-- Task requirements --
Transcribe all of the records word for word, but omit the pictures.

-- Data in this exercise --

********************

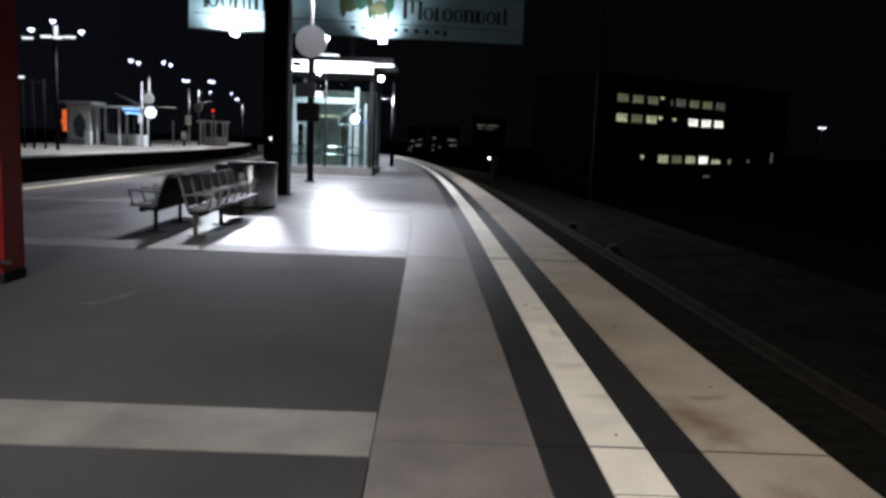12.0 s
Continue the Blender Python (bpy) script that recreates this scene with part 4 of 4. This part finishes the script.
def office_windows():
    """Eight windows to a storey, at an even pitch."""
    pitch, w = OFFICE_PITCH, OFFICE_PITCH * 0.66
    for z0, z1, lit in OROWS:
        for i, k in enumerate(lit):
            x = OFFICE_X + i * pitch
            win = boxpart("window", (x - 0.05, -0.03, z0 - 0.05, x + w + 0.05, -0.002, z1 + 0.05), DARKMETAL, OFFICE)
            zt = z1 if (i, k) != (7, 1) else z0 + 0.68 * (z1 - z0)
            boxpart("pane", (x, -0.05, z0, x + w, -0.031, zt), L_WIN[k] if k is not None else TRAINGLASS, win, "lit office window" if k is not None else "")
            for f in (0.31, 0.64):
                boxpart("mullion", (x + w * f, -0.075, z0, x + w * (f + 0.05), -0.051, z1), DARKMETAL, win)
            boxpart("transom", (x, -0.074, z0 + 0.62 * (z1 - z0), x + w, -0.0515, z0 + 0.68 * (z1 - z0)), DARKMETAL, win)


def office_small_lights():
    for x, z, w, h, k in ((12.4, 9.5, 0.7, 0.4, 1), (14.9, 8.7, 0.3, 0.9, 3), (12.2, 6.4, 0.8, 0.45, 1), (15.6, 6.3, 0.8, 0.45, 1), (8.7, 0.2, 0.55, 0.6, 1), (31.0, -0.3, 0.6, 0.8, 0), (36.5, 0.0, 0.5, 0.6, 3), (43.5, 0.1, 0.5, 1.8, 3), (24.5, -2.6, 1.6, 0.3, 3)):
        boxpart("small_window", (x, -0.06, z, x + w, -0.002, z + h), L_WIN[k], OFFICE, "small lit window")


office_small_lights()
OFFICE_PITCH, OFFICE_X = 3.40, 2.6
office_windows()


def build_far_blocks():
    for x, y, w, d, h, wins in ((-14.0, 300, 7, 10, 6.2, ((1.2, -0.6, 1.0, 0.5), (1.0, 1.4, 1.6, 0.5), (3.2, -0.2, 2.2, 0.7), (4.2, 2.1, 1.2, 0.5), (0.4, -1.8, 1.2, 0.5))),
                                (-5.5, 300, 11, 10, 7.2, ((1, 2.8, 1.2, 0.7), (1, 0.2, 0.8, 0.5), (1, -1.6, 0.8, 0.5), (3.4, -0.6, 0.8, 0.6), (6.6, 2.3, 3.4, 0.6), (7.6, 0.3, 2.6, 0.6))),
                                (11.0, 300, 12, 12, 10.5, ((1.2, 8.3, 3.0, 0.5), (5.0, 8.2, 4.0, 0.5), (1.6, 7.2, 1.6, 0.4), (4.4, 7.1, 3.4, 0.3)))):
        t = thing("distant_building", "far dark building with a few lit windows", "building", pose(x, y, 0))
        boxpart("wall", (0, 0, -6, w, d, h + 1), BRICKDARK, t)
        for wx, wz, ww, wh in wins:
            boxpart("window", (wx, -0.1, wz, wx + ww, -0.01, wz + wh), L_WIN[3], t, "lit window")


build_far_blocks()


def build_small_signals():
    s = thing("dwarf_signal", "low grey signal post with a small white light", "signal", pose(3.9, 60, BED - 0.04))
    boxpart("post", (-0.22, -0.2, 0, 0.22, 0.2, 1.5), UNDER, s, "dark grey post", 0.02)
    tubepart("lens", (-0.5, -0.25, 1.62), (-0.5, -0.2, 1.62), 0.05, L_COLD, s, "small white light")
    boxpart("arm", (-0.55, -0.19, 1.5, 0.22, -0.1, 1.7), DARKMETAL, s)
    l = thing("street_lamp", "distant street lamp with two small heads", "street lamp", pose(52.3, 110, -5.2))
    tubepart("pole", (0, 0, 0), (0, 0, 10.8), 0.08, DARKMETAL, l)
    for x in (-0.28, 0.3):
        boxpart("head", (x - 0.15, -0.15, 10.58, x + 0.15, 0.15, 10.78), L_DISPLAY, l, "lit lamp head", 0.03)
    m = thing("street_lamp", "tall dark lamp post with a white and a warm light", "street lamp", pose(7.55, 40, -1.4))
    tubepart("pole", (0, 0, 0), (0, 0, 13.3), 0.08, DARKMETAL, m)
    tubepart("arm", (0, 0, 13.1), (-0.9, 0, 13.0), 0.05, DARKMETAL, m, n=8)
    boxpart("head", (-0.95, -0.1, 12.5, -0.7, 0.1, 12.85), L_DISPLAY, m, "white lamp head", 0.03)
    boxpart("head", (-0.42, -0.1, 13.25, -0.07, 0.1, 13.55), L_WARM, m, "warm lamp head", 0.03)
    for y in (19.4, 24.6):
        b = thing("track_magnet", "small dark box beside the rail", "track magnet", pose(TRACK + 1.0 + bend(y), y, BED))
        boxpart("body", (-0.1, -0.3, 0, 0.12, 0.3, 0.24), UNDER, b, "", 0.02)


build_small_signals()


def motions():
    times = [i * 0.5 for i in range(29)]
    for i, car in enumerate(CARS):
        rows = []
        for t in times:
            s = float(np.interp(t, TRAIN_T, TRAIN_S))
            rows.append((t, carriage_pose(s + i * (CAR + COUPLE))))
        walk(car, rows)


motions()
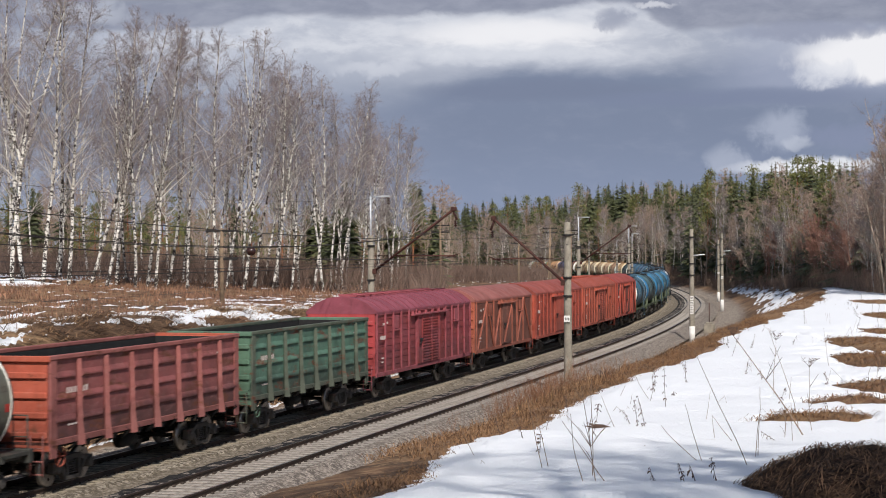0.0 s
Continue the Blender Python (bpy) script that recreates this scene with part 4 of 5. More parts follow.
# ---------------------------------------------------------------- open wagons
def open_wagon(s_mid, label, body, trim, end_col):
    w = thing("open_wagon", None, label, "open wagon", "wagons of the freight train")
    L, W, z0, z1 = 12.73, 3.0, 1.32, 3.46
    mb = dirty_paint("open_wagon_paint", body, [int(c * .74) for c in body], 0, .42, .75, .45)
    mt = dirty_paint("open_wagon_post_paint", trim, None, 0, .3, .75, .2)
    me_ = dirty_paint("open_wagon_end_paint", end_col, None, 0, .25, .75, .2)
    q = Mesh()
    q.box(-L / 2, L / 2, -W / 2, W / 2, z0 - .1, z0, .01)
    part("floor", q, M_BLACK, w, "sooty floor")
    n = 7
    for e in (-1, 1):
        q = Mesh()
        q.box(-L / 2, L / 2, *sorted((e * (W / 2 - .05), e * W / 2)), z0, z1, .01)
        wall = part("side_wall", q, [mb], w, "pressed steel side wall")
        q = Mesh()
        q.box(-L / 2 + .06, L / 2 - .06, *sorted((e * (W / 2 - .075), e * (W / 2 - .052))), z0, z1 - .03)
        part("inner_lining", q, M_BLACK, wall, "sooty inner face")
        bay = L / (n + 1)
        for i in range(n + 1):
            x0 = -L / 2 + i * bay + .18
            for j in range(3):
                zz = z0 + .42 + j * .58
                q = Mesh()
                a = 0
                y0, y1 = e * W / 2, e * (W / 2 + .055)
                q.v += [(x0, y0, zz), (x0 + bay - .36, y0, zz), (x0 + bay - .42, y1, zz + .06), (x0 + .06, y1, zz + .06),
                        (x0 + .06, y1, zz + .10), (x0 + bay - .42, y1, zz + .10), (x0, y0, zz + .22), (x0 + bay - .36, y0, zz + .22)]
                for f in ((0, 1, 2, 3), (3, 2, 5, 4), (4, 5, 7, 6), (0, 3, 4, 6), (1, 7, 5, 2)):
                    ids = [a + k for k in f]
                    q.face(ids if e < 0 else ids[::-1])
                part("pressed_panel", q, mb, wall)
        for i in range(1, n + 1):
            x = -L / 2 + i * bay
            q = Mesh()
            y = e * W / 2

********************

-- Solution below --
12.0 s
Continue the Blender Python (bpy) script that recreates this scene with part 4 of 4. This part finishes the script.
def office_windows():
    """Eight windows to a storey, at an even pitch."""
    pitch, w = OFFICE_PITCH, OFFICE_PITCH * 0.66
    for z0, z1, lit in OROWS:
        for i, k in enumerate(lit):
            x = OFFICE_X + i * pitch
            win = boxpart("window", (x - 0.05, -0.03, z0 - 0.05, x + w + 0.05, -0.002, z1 + 0.05), DARKMETAL, OFFICE)
            zt = z1 if (i, k) != (7, 1) else z0 + 0.68 * (z1 - z0)
            boxpart("pane", (x, -0.05, z0, x + w, -0.031, zt), L_WIN[k] if k is not None else TRAINGLASS, win, "lit office window" if k is not None else "")
            for f in (0.31, 0.64):
                boxpart("mullion", (x + w * f, -0.075, z0, x + w * (f + 0.05), -0.051, z1), DARKMETAL, win)
            boxpart("transom", (x, -0.074, z0 + 0.62 * (z1 - z0), x + w, -0.0515, z0 + 0.68 * (z1 - z0)), DARKMETAL, win)


def office_small_lights():
    for x, z, w, h, k in ((12.4, 9.5, 0.7, 0.4, 1), (14.9, 8.7, 0.3, 0.9, 3), (12.2, 6.4, 0.8, 0.45, 1), (15.6, 6.3, 0.8, 0.45, 1), (8.7, 0.2, 0.55, 0.6, 1), (31.0, -0.3, 0.6, 0.8, 0), (36.5, 0.0, 0.5, 0.6, 3), (43.5, 0.1, 0.5, 1.8, 3), (24.5, -2.6, 1.6, 0.3, 3)):
        boxpart("small_window", (x, -0.06, z, x + w, -0.002, z + h), L_WIN[k], OFFICE, "small lit window")


office_small_lights()
OFFICE_PITCH, OFFICE_X = 3.40, 2.6
office_windows()


def build_far_blocks():
    for x, y, w, d, h, wins in ((-14.0, 300, 7, 10, 6.2, ((1.2, -0.6, 1.0, 0.5), (1.0, 1.4, 1.6, 0.5), (3.2, -0.2, 2.2, 0.7), (4.2, 2.1, 1.2, 0.5), (0.4, -1.8, 1.2, 0.5))),
                                (-5.5, 300, 11, 10, 7.2, ((1, 2.8, 1.2, 0.7), (1, 0.2, 0.8, 0.5), (1, -1.6, 0.8, 0.5), (3.4, -0.6, 0.8, 0.6), (6.6, 2.3, 3.4, 0.6), (7.6, 0.3, 2.6, 0.6))),
                                (11.0, 300, 12, 12, 10.5, ((1.2, 8.3, 3.0, 0.5), (5.0, 8.2, 4.0, 0.5), (1.6, 7.2, 1.6, 0.4), (4.4, 7.1, 3.4, 0.3)))):
        t = thing("distant_building", "far dark building with a few lit windows", "building", pose(x, y, 0))
        boxpart("wall", (0, 0, -6, w, d, h + 1), BRICKDARK, t)
        for wx, wz, ww, wh in wins:
            boxpart("window", (wx, -0.1, wz, wx + ww, -0.01, wz + wh), L_WIN[3], t, "lit window")


build_far_blocks()


def build_small_signals():
    s = thing("dwarf_signal", "low grey signal post with a small white light", "signal", pose(3.9, 60, BED - 0.04))
    boxpart("post", (-0.22, -0.2, 0, 0.22, 0.2, 1.5), UNDER, s, "dark grey post", 0.02)
    tubepart("lens", (-0.5, -0.25, 1.62), (-0.5, -0.2, 1.62), 0.05, L_COLD, s, "small white light")
    boxpart("arm", (-0.55, -0.19, 1.5, 0.22, -0.1, 1.7), DARKMETAL, s)
    l = thing("street_lamp", "distant street lamp with two small heads", "street lamp", pose(52.3, 110, -5.2))
    tubepart("pole", (0, 0, 0), (0, 0, 10.8), 0.08, DARKMETAL, l)
    for x in (-0.28, 0.3):
        boxpart("head", (x - 0.15, -0.15, 10.58, x + 0.15, 0.15, 10.78), L_DISPLAY, l, "lit lamp head", 0.03)
    m = thing("street_lamp", "tall dark lamp post with a white and a warm light", "street lamp", pose(7.55, 40, -1.4))
    tubepart("pole", (0, 0, 0), (0, 0, 13.3), 0.08, DARKMETAL, m)
    tubepart("arm", (0, 0, 13.1), (-0.9, 0, 13.0), 0.05, DARKMETAL, m, n=8)
    boxpart("head", (-0.95, -0.1, 12.5, -0.7, 0.1, 12.85), L_DISPLAY, m, "white lamp head", 0.03)
    boxpart("head", (-0.42, -0.1, 13.25, -0.07, 0.1, 13.55), L_WARM, m, "warm lamp head", 0.03)
    for y in (19.4, 24.6):
        b = thing("track_magnet", "small dark box beside the rail", "track magnet", pose(TRACK + 1.0 + bend(y), y, BED))
        boxpart("body", (-0.1, -0.3, 0, 0.12, 0.3, 0.24), UNDER, b, "", 0.02)


build_small_signals()


def motions():
    times = [i * 0.5 for i in range(29)]
    for i, car in enumerate(CARS):
        rows = []
        for t in times:
            s = float(np.interp(t, TRAIN_T, TRAIN_S))
            rows.append((t, carriage_pose(s + i * (CAR + COUPLE))))
        walk(car, rows)


motions()
0.0 s
Continue the Blender Python (bpy) script that recreates this scene with part 4 of 5. More parts follow.
# ---------------------------------------------------------------- open wagons
def open_wagon(s_mid, label, body, trim, end_col):
    w = thing("open_wagon", None, label, "open wagon", "wagons of the freight train")
    L, W, z0, z1 = 12.73, 3.0, 1.32, 3.46
    mb = dirty_paint("open_wagon_paint", body, [int(c * .74) for c in body], 0, .42, .75, .45)
    mt = dirty_paint("open_wagon_post_paint", trim, None, 0, .3, .75, .2)
    me_ = dirty_paint("open_wagon_end_paint", end_col, None, 0, .25, .75, .2)
    q = Mesh()
    q.box(-L / 2, L / 2, -W / 2, W / 2, z0 - .1, z0, .01)
    part("floor", q, M_BLACK, w, "sooty floor")
    n = 7
    for e in (-1, 1):
        q = Mesh()
        q.box(-L / 2, L / 2, *sorted((e * (W / 2 - .05), e * W / 2)), z0, z1, .01)
        wall = part("side_wall", q, [mb], w, "pressed steel side wall")
        q = Mesh()
        q.box(-L / 2 + .06, L / 2 - .06, *sorted((e * (W / 2 - .075), e * (W / 2 - .052))), z0, z1 - .03)
        part("inner_lining", q, M_BLACK, wall, "sooty inner face")
        bay = L / (n + 1)
        for i in range(n + 1):
            x0 = -L / 2 + i * bay + .18
            for j in range(3):
                zz = z0 + .42 + j * .58
                q = Mesh()
                a = 0
                y0, y1 = e * W / 2, e * (W / 2 + .055)
                q.v += [(x0, y0, zz), (x0 + bay - .36, y0, zz), (x0 + bay - .42, y1, zz + .06), (x0 + .06, y1, zz + .06),
                        (x0 + .06, y1, zz + .10), (x0 + bay - .42, y1, zz + .10), (x0, y0, zz + .22), (x0 + bay - .36, y0, zz + .22)]
                for f in ((0, 1, 2, 3), (3, 2, 5, 4), (4, 5, 7, 6), (0, 3, 4, 6), (1, 7, 5, 2)):
                    ids = [a + k for k in f]
                    q.face(ids if e < 0 else ids[::-1])
                part("pressed_panel", q, mb, wall)
        for i in range(1, n + 1):
            x = -L / 2 + i * bay
            q = Mesh()
            y = e * W / 2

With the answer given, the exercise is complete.